DATA LINES
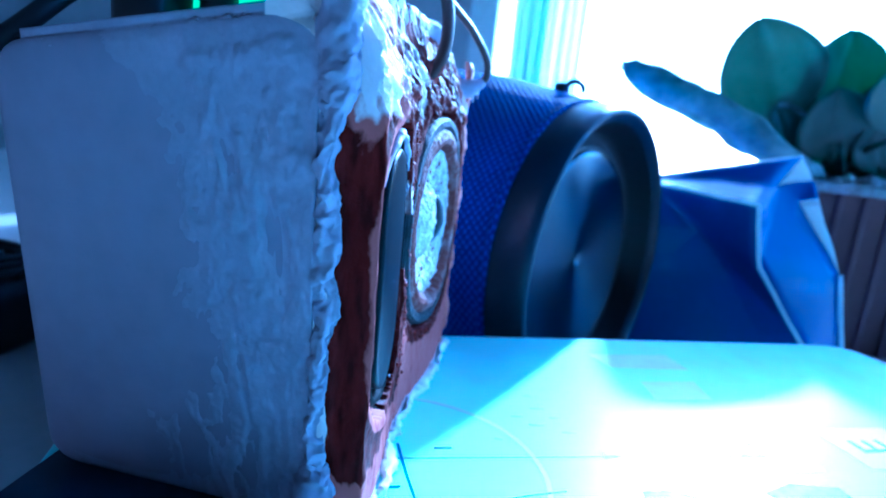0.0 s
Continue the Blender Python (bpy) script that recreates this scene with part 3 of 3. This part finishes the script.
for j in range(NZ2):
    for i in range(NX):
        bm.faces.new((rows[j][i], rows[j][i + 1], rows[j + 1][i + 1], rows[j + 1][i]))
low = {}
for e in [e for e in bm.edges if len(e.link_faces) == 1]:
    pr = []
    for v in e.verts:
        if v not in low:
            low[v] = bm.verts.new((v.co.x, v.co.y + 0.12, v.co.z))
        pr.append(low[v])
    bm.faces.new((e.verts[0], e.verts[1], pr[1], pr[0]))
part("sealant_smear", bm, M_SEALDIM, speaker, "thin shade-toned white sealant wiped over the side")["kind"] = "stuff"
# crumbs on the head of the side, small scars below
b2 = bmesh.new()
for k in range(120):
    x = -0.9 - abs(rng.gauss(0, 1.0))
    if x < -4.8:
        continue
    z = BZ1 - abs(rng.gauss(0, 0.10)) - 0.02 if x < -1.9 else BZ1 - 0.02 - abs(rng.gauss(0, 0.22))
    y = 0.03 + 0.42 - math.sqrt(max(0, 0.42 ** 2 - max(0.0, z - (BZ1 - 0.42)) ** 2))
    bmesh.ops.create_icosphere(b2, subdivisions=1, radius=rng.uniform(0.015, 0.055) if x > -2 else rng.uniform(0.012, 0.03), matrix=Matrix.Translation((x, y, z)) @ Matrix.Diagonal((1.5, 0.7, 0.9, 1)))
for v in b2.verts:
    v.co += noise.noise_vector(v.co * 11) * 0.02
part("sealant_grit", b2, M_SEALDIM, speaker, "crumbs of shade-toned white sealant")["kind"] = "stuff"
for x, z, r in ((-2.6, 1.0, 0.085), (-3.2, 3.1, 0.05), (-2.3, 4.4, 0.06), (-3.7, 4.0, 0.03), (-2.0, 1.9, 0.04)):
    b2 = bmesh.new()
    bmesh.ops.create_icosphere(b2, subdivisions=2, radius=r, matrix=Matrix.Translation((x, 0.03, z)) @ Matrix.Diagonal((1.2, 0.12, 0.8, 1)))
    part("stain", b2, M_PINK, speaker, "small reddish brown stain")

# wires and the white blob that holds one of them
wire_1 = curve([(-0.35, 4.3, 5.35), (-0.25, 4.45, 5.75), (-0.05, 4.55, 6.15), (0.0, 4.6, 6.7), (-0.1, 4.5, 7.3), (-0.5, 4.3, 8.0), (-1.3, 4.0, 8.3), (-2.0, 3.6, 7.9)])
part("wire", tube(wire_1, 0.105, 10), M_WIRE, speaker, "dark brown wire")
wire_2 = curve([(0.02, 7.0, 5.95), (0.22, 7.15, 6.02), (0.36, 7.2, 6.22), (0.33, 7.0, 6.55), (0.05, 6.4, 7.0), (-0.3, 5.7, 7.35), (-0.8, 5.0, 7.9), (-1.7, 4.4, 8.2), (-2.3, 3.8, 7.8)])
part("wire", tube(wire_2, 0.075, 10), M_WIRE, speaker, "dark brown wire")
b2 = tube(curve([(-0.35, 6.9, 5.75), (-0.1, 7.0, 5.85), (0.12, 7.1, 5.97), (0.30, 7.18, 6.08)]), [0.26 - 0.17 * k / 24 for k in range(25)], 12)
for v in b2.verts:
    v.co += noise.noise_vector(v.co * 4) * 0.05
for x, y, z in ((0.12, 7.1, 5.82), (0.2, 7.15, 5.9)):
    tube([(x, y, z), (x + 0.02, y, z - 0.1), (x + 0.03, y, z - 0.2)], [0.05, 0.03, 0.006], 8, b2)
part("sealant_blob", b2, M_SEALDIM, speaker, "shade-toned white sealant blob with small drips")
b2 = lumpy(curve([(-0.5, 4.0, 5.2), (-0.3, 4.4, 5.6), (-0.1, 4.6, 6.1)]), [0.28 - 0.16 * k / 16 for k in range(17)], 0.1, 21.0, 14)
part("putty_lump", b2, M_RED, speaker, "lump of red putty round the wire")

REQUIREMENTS
Return the listing above in full and without alteration, excluding its pictures.

SOLUTION BELOW
0.0 s
Continue the Blender Python (bpy) script that recreates this scene with part 3 of 3. This part finishes the script.
for j in range(NZ2):
    for i in range(NX):
        bm.faces.new((rows[j][i], rows[j][i + 1], rows[j + 1][i + 1], rows[j + 1][i]))
low = {}
for e in [e for e in bm.edges if len(e.link_faces) == 1]:
    pr = []
    for v in e.verts:
        if v not in low:
            low[v] = bm.verts.new((v.co.x, v.co.y + 0.12, v.co.z))
        pr.append(low[v])
    bm.faces.new((e.verts[0], e.verts[1], pr[1], pr[0]))
part("sealant_smear", bm, M_SEALDIM, speaker, "thin shade-toned white sealant wiped over the side")["kind"] = "stuff"
# crumbs on the head of the side, small scars below
b2 = bmesh.new()
for k in range(120):
    x = -0.9 - abs(rng.gauss(0, 1.0))
    if x < -4.8:
        continue
    z = BZ1 - abs(rng.gauss(0, 0.10)) - 0.02 if x < -1.9 else BZ1 - 0.02 - abs(rng.gauss(0, 0.22))
    y = 0.03 + 0.42 - math.sqrt(max(0, 0.42 ** 2 - max(0.0, z - (BZ1 - 0.42)) ** 2))
    bmesh.ops.create_icosphere(b2, subdivisions=1, radius=rng.uniform(0.015, 0.055) if x > -2 else rng.uniform(0.012, 0.03), matrix=Matrix.Translation((x, y, z)) @ Matrix.Diagonal((1.5, 0.7, 0.9, 1)))
for v in b2.verts:
    v.co += noise.noise_vector(v.co * 11) * 0.02
part("sealant_grit", b2, M_SEALDIM, speaker, "crumbs of shade-toned white sealant")["kind"] = "stuff"
for x, z, r in ((-2.6, 1.0, 0.085), (-3.2, 3.1, 0.05), (-2.3, 4.4, 0.06), (-3.7, 4.0, 0.03), (-2.0, 1.9, 0.04)):
    b2 = bmesh.new()
    bmesh.ops.create_icosphere(b2, subdivisions=2, radius=r, matrix=Matrix.Translation((x, 0.03, z)) @ Matrix.Diagonal((1.2, 0.12, 0.8, 1)))
    part("stain", b2, M_PINK, speaker, "small reddish brown stain")

# wires and the white blob that holds one of them
wire_1 = curve([(-0.35, 4.3, 5.35), (-0.25, 4.45, 5.75), (-0.05, 4.55, 6.15), (0.0, 4.6, 6.7), (-0.1, 4.5, 7.3), (-0.5, 4.3, 8.0), (-1.3, 4.0, 8.3), (-2.0, 3.6, 7.9)])
part("wire", tube(wire_1, 0.105, 10), M_WIRE, speaker, "dark brown wire")
wire_2 = curve([(0.02, 7.0, 5.95), (0.22, 7.15, 6.02), (0.36, 7.2, 6.22), (0.33, 7.0, 6.55), (0.05, 6.4, 7.0), (-0.3, 5.7, 7.35), (-0.8, 5.0, 7.9), (-1.7, 4.4, 8.2), (-2.3, 3.8, 7.8)])
part("wire", tube(wire_2, 0.075, 10), M_WIRE, speaker, "dark brown wire")
b2 = tube(curve([(-0.35, 6.9, 5.75), (-0.1, 7.0, 5.85), (0.12, 7.1, 5.97), (0.30, 7.18, 6.08)]), [0.26 - 0.17 * k / 24 for k in range(25)], 12)
for v in b2.verts:
    v.co += noise.noise_vector(v.co * 4) * 0.05
for x, y, z in ((0.12, 7.1, 5.82), (0.2, 7.15, 5.9)):
    tube([(x, y, z), (x + 0.02, y, z - 0.1), (x + 0.03, y, z - 0.2)], [0.05, 0.03, 0.006], 8, b2)
part("sealant_blob", b2, M_SEALDIM, speaker, "shade-toned white sealant blob with small drips")
b2 = lumpy(curve([(-0.5, 4.0, 5.2), (-0.3, 4.4, 5.6), (-0.1, 4.6, 6.1)]), [0.28 - 0.16 * k / 16 for k in range(17)], 0.1, 21.0, 14)
part("putty_lump", b2, M_RED, speaker, "lump of red putty round the wire")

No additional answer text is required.